Am Ende war es die FDP, für die er sich entschieden habe. „Die FDP ist eine großartige Partei mit erfolgreicher Vergangenheit“, gegründet er seine Entscheidung und lobt deren pragmatische Lösungsansätze. Eigentlich habe er sich in seiner Rolle als Parteifreier durchaus wohlgefühlt, „ich habe keinen Partner gesucht“, betont er. Doch dann sei er immer wieder gefragt worden, ob er eine politische Heimat suche, unter anderem auch von Bernhard Hildebrandt. „Das hat sich über die letzten Monate entwickelt und aufgebaut“, beschreibt er den Entwicklungsprozess. Dass die FDP im Landkreis keine Rolle spielt (bei der Kommunalwahl 2020 holte sie 2,4 Prozent), als Teil der Ampel-Regierung schwer in der Kritik steht und im Osten Deutschlands um ihre politische Existenz fürchten muss, spielt für von der Grün keine Rolle. „In der Kommunalpolitik zählt Persönlichkeit mehr als Parteizugehörigkeit.“
Den Austritt aus der FW-Partei bezeichnete Peter von der Grün vor einem halben Jahr als „Befreiungsschlag“. Und wie fühlt sich jetzt der FDP-Beitritt an? Er würde damit neue Wege beschreiten, sagt er, „auf zu neuen Ufern“. Will er 2026 also wieder als Landrat kandidieren? „Das habe ich noch nicht entschieden, ist aber denkbar und im Bereich des Möglichen.“
Die Kritik an von der Grüns Arbeits- und Kommunikationsstil ist weithin bekannt. Im Kreistag gibt es viele Stimmen, wonach der Chefposten mit dem falschen Mann besetzt sei, manche von ihnen sind sogar überzeugt, dass der Landrat vorzeitig zurücktreten müsse. Zu ihnen zählt Bernhard Hildebrandt nicht. „Er macht seinen Job sicher nicht so schlecht, wie viele meinen“, sagt er. Hinter dessen zurückhaltenden Art sieht er einen Juristen, der erst Rechtssicherheit haben will, bevor er agiert, „und das geht manchen eben zu langsam“. Deshalb könne er sich auch vorstellen, mit ihm in den Landratswahlkampf zu gehen. „Wenn er für uns ins Rennen geht, dann von mir aus herzlich gerne.“ Andere Bewerber gebe es derzeit ohnehin nicht.
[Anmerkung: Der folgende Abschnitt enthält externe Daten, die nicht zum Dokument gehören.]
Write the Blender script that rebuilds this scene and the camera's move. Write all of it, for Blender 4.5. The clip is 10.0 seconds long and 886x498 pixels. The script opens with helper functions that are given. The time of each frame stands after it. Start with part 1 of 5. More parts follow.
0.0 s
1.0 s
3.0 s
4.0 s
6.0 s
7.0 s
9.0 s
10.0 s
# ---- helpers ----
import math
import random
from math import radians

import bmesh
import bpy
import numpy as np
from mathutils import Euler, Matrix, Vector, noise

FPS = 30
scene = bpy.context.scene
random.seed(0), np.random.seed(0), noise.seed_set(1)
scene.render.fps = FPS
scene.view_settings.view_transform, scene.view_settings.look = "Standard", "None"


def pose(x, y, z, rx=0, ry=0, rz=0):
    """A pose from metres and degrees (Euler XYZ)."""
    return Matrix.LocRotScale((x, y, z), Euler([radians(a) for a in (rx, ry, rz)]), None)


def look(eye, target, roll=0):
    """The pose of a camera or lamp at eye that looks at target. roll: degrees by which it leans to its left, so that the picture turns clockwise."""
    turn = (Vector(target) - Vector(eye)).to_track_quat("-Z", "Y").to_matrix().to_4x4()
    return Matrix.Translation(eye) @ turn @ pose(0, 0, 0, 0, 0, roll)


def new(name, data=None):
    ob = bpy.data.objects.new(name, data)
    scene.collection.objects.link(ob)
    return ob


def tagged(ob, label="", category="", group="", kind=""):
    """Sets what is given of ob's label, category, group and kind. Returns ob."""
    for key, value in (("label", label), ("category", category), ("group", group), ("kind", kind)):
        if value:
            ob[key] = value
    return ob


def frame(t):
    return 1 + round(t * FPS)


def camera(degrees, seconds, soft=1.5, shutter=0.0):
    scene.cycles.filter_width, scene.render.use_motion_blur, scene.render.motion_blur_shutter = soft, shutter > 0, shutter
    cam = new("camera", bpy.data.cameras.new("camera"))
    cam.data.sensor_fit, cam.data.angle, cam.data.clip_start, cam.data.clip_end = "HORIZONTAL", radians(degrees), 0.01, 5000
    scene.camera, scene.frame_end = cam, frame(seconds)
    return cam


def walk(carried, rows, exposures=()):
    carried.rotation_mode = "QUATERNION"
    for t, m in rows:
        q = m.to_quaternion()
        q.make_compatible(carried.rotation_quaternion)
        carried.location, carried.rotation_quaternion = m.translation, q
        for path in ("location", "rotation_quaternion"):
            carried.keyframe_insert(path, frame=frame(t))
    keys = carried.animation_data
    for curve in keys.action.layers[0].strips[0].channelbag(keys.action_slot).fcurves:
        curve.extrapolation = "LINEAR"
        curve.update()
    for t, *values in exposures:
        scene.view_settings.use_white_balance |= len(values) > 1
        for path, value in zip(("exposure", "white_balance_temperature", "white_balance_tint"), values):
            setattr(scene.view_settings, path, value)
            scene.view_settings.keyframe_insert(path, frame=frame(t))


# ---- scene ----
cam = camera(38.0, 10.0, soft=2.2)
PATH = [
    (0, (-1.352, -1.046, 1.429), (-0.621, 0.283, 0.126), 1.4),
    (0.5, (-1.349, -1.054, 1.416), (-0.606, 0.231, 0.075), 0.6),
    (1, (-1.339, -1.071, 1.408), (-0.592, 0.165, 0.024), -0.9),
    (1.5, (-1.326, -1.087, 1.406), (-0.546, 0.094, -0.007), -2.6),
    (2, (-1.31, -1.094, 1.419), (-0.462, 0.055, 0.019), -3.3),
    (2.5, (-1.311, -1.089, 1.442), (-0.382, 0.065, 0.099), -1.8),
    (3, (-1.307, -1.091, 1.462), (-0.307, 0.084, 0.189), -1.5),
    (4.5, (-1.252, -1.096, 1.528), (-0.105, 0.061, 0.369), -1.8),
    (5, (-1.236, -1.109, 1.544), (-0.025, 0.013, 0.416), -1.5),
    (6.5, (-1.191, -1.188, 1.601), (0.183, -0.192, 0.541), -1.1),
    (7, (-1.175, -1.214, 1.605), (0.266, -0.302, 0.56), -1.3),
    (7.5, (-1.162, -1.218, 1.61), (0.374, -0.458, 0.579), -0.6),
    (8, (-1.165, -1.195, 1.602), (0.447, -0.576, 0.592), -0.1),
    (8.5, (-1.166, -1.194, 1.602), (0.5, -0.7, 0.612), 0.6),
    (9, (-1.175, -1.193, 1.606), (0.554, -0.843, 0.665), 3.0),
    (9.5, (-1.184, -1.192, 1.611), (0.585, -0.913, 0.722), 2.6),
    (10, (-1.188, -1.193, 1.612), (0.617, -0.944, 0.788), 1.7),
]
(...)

FDP gehört im Neuburger Kreistag zur Fraktion der Freien Wähler
Auf der einen Seite verbucht Hildebrandt es als Erfolg, für die FDP einen Landrat ins Boot geholt zu haben und damit „positives Medienecho zu erzeugen“, sagt er. Auf der anderen Seite hat er jetzt aber auch ein kleines Problem. Denn im Kreistag ist der Hautarzt der einzige Vertreter der FDP und gehört deshalb der Freien-Wähler-Fraktion an. Als FDP-Landrat würde demnach auch Peter von der Grün wieder an den Besprechungen und Sitzung der Freien Wähler teilnehmen können - also jener Partei, die er vor einem halben Jahr frustriert verlassen hat. Ein Umstand, der nun in der Fraktion für Irritation sorgt. „Ich bin jetzt in einer Riesen-Erklärungsnot“, gibt Bernhard Hildebrandt zu, nachdem sich die Nachricht ungeplant am Freitag verbreitet und er keine Gelegenheit mehr hatte, vorab die Kreistagsmitglieder zu informieren.
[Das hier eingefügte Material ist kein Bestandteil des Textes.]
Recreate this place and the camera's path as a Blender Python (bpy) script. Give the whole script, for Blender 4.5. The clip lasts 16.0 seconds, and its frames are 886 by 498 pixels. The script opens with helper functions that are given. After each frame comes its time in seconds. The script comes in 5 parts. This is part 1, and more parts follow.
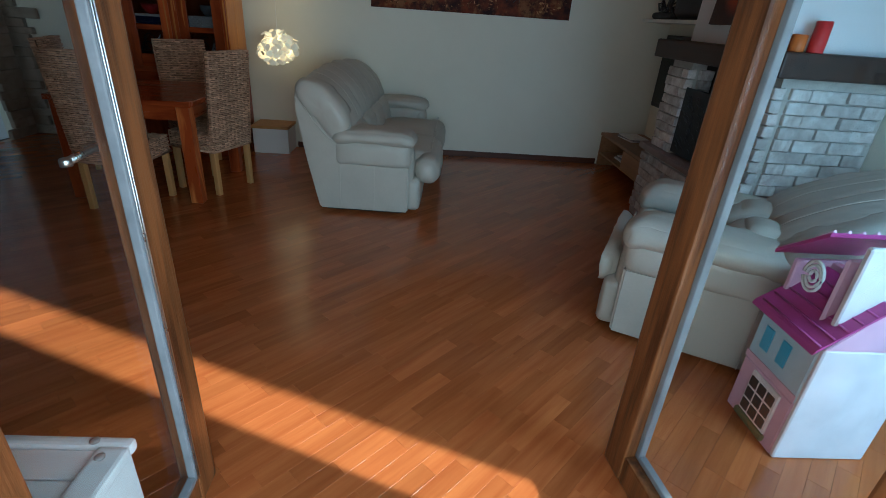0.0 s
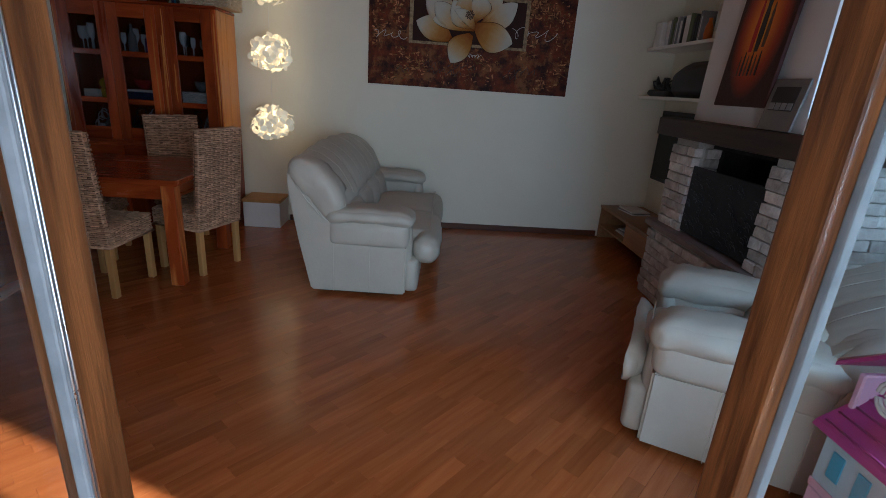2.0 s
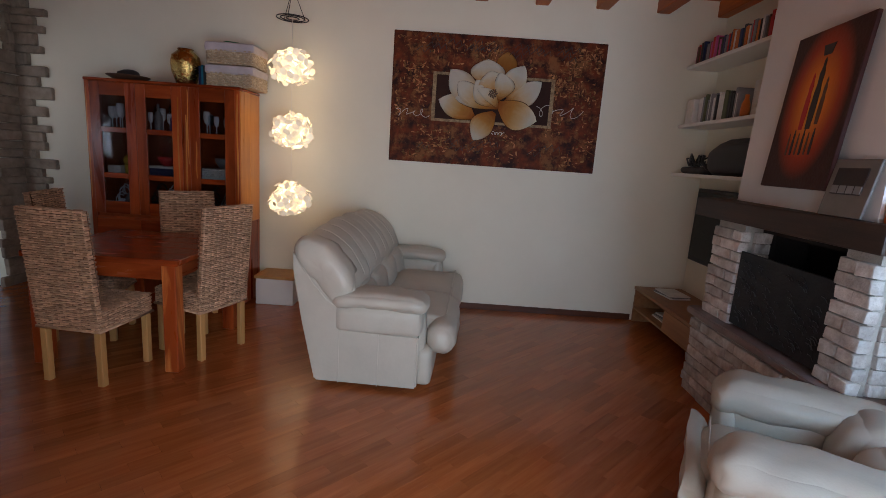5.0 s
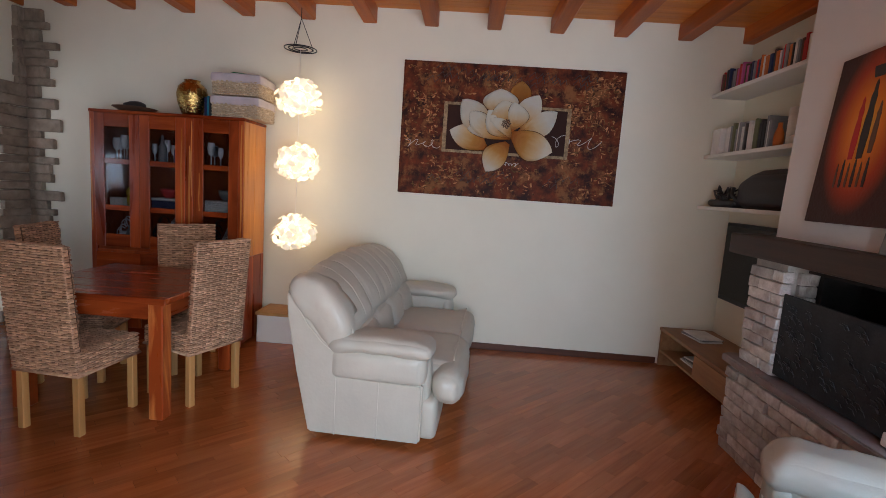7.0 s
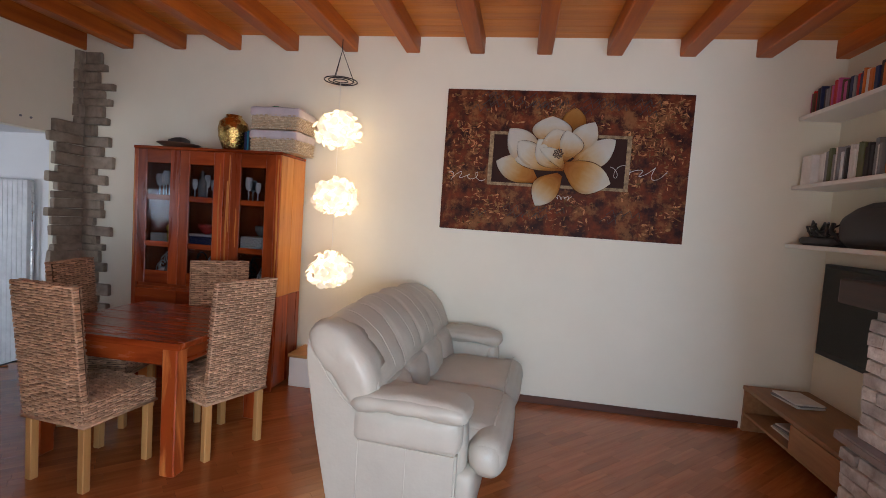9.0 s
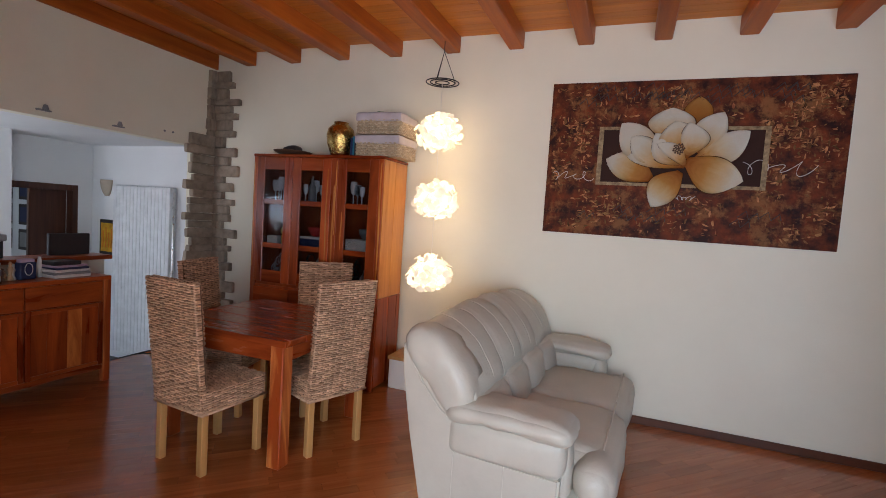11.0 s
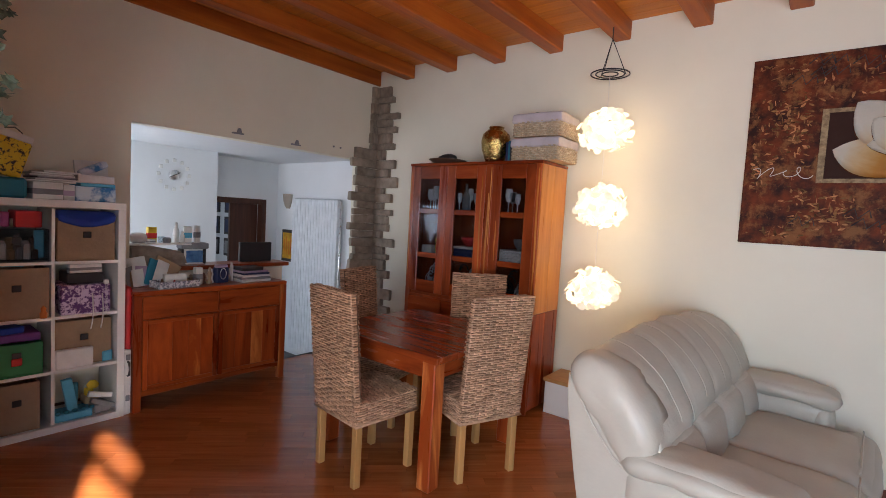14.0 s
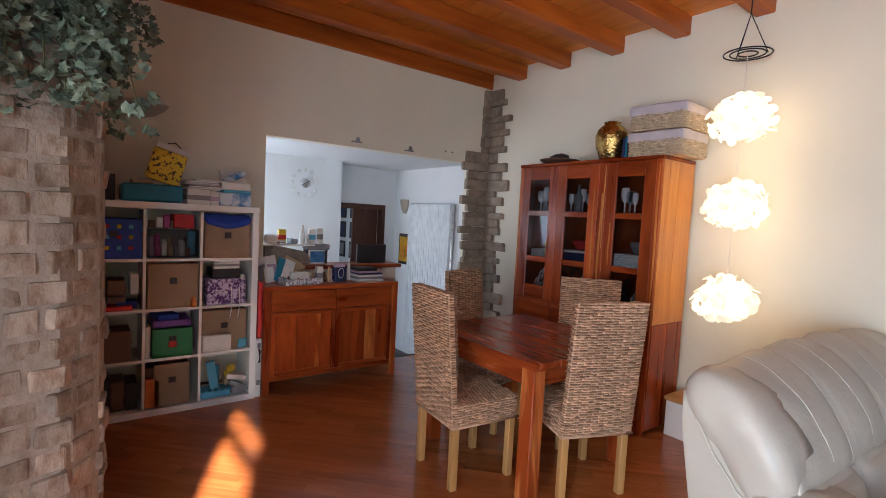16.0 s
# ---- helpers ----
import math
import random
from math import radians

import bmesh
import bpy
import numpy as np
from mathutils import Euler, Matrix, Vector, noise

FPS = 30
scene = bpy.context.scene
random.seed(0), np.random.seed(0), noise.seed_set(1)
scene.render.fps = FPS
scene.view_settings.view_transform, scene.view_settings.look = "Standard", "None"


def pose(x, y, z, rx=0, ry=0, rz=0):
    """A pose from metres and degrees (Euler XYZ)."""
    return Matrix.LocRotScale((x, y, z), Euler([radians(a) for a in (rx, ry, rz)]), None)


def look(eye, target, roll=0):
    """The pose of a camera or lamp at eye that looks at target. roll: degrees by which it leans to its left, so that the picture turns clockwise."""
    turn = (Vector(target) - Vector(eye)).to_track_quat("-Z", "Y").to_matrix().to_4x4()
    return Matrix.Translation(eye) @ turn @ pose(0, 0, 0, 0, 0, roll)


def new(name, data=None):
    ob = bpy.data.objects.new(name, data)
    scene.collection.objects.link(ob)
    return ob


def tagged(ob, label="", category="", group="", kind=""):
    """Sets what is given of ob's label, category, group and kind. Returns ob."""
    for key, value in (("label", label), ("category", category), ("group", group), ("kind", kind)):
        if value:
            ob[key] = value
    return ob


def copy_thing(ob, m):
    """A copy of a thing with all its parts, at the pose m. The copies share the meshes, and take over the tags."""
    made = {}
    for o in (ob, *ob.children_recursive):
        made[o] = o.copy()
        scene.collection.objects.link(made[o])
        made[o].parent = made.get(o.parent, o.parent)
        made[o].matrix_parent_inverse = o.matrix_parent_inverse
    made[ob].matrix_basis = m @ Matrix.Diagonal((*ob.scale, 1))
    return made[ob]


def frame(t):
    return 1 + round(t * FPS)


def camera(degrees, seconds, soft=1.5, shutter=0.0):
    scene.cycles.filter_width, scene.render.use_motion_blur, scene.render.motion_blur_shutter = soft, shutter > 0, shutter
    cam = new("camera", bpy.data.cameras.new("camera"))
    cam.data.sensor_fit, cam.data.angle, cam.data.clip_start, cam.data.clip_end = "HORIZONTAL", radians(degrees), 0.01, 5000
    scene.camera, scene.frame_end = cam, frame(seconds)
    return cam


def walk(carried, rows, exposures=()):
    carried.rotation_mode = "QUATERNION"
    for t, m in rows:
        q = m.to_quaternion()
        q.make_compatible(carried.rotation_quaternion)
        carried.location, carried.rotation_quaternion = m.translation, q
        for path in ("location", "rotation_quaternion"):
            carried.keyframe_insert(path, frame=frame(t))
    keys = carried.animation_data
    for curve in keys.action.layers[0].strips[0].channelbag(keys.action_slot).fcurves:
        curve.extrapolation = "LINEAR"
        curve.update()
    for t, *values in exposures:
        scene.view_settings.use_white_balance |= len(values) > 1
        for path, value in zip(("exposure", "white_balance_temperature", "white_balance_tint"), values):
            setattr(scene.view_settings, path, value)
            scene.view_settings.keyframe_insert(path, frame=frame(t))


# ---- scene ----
cam = camera(85.2, 16.0, 0.9)
PATH = [
    (0, (0.111, 0.283, 1.418), (0.218, 2.081, 0.548), 4.1),
    (0.5, (0.11, 0.345, 1.439), (0.221, 2.164, 0.617), 3.9),
    (1, (0.086, 0.452, 1.449), (0.204, 2.303, 0.702), 4.0),
    (1.5, (0.065, 0.517, 1.467), (0.191, 2.397, 0.797), 4.0),
    (2, (0.055, 0.566, 1.474), (0.186, 2.457, 0.835), 4.1),
    (2.5, (0.069, 0.627, 1.477), (0.202, 2.53, 0.876), 4.1),
    (3, (0.086, 0.696, 1.484), (0.217, 2.608, 0.913), 4.1),
    (3.5, (0.09, 0.763, 1.485), (0.205, 2.693, 0.971), 4.0),
    (4, (0.098, 0.812, 1.504), (0.179, 2.754, 1.036), 4.0),
    (4.5, (0.115, 0.841, 1.508), (0.15, 2.798, 1.096), 4.0),
    (5, (0.132, 0.874, 1.51), (0.133, 2.839, 1.138), 4.0),
    (7.5, (0.203, 1.216, 1.525), (0.113, 3.203, 1.323), 4.0),
    (8, (0.22, 1.318, 1.531), (0.107, 3.309, 1.385), 4.0),
    (8.5, (0.227, 1.427, 1.526), (0.034, 3.414, 1.405), 3.9),
    (9, (0.24, 1.492, 1.534), (-0.069, 3.464, 1.408), 3.9),
    (9.5, (0.248, 1.542, 1.526), (-0.178, 3.492, 1.4), 3.8),
    (10, (0.241, 1.572, 1.52), (-0.294, 3.495, 1.394), 3.8),
    (12.5, (0.106, 1.718, 1.507), (-0.826, 3.482, 1.37), 3.6),
    (13, (0.052, 1.749, 1.503), (-0.962, 3.468, 1.37), 3.5),
    (13.5, (0.029, 1.802, 1.503), (-1.096, 3.45, 1.372), 3.4),
    (14, (0.035, 1.852, 1.508), (-1.213, 3.41, 1.375), 3.3),
    (14.5, (0.053, 1.883, 1.502), (-1.299, 3.351, 1.37), 3.2),
    (15, (0.06, 1.912, 1.499), (-1.381, 3.293, 1.365), 3.1),
    (15.5, (0.069, 1.958, 1.487), (-1.455, 3.247, 1.355), 3.1),
    (16, (0.073, 1.976, 1.474), (-1.522, 3.176, 1.343), 3.0),
]
EXPOSURES = [(0.0, 1.52, 5300, -5), (1.0, 1.4, 5400, 0), (2.5, 1.76, 5700, 10), (5.0, 2.17, 6350, 17), (7.5, 2.82, 6250, 15), (9.0, 2.88, 6400, 17), (13.0, 2.97, 6450, 17), (16.0, 3.22, 6250, 15)]
walk(cam, [(t, look(eye, target, roll)) for t, eye, target, roll in PATH], EXPOSURES)

# ---- world and sun ----
SUN_FROM = Vector((0.93, -0.39, 0.388)).normalized()
world = bpy.data.worlds.new("sky")
scene.world = world
world.use_nodes = True
wn = world.node_tree.nodes
sky = wn.new("ShaderNodeTexSky")
sky.sky_type = "NISHITA"
sky.sun_disc = False
sky.sun_elevation = math.asin(SUN_FROM.z)
sky.sun_rotation = math.atan2(SUN_FROM.x, SUN_FROM.y)
wn["Background"].inputs["Strength"].default_value = 0.023
world.node_tree.links.new(sky.outputs[0], wn["Background"].inputs["Color"])
sun = new("sun", bpy.data.lights.new("sun", "SUN"))
sun.data.energy = 5.0
sun.data.angle = radians(1.0)
sun.data.color = (1.0, 0.94, 0.84)
sun.matrix_world = look(SUN_FROM * 20, (0, 0, 0))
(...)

Wie die Freien Wähler damit umgehen, konnte FW-Kreisvorsitzender Shahram Tabrizi zum jetzigen Zeitpunkt nicht sagen. „Wir werden das in unserer nächsten Fraktionssitzung besprechen“, sagt er. Theoretisch wäre es möglich, die FDP aus der Fraktion auszuschließen. Das Nachsehen hätte dann allerdings lediglich Bernhard Hildebrand, der dann ein Alleinkämpfer im Kreistag wäre. Für Peter von der Grün würde sich im Vergleich zur jetzigen Situation nichts ändern.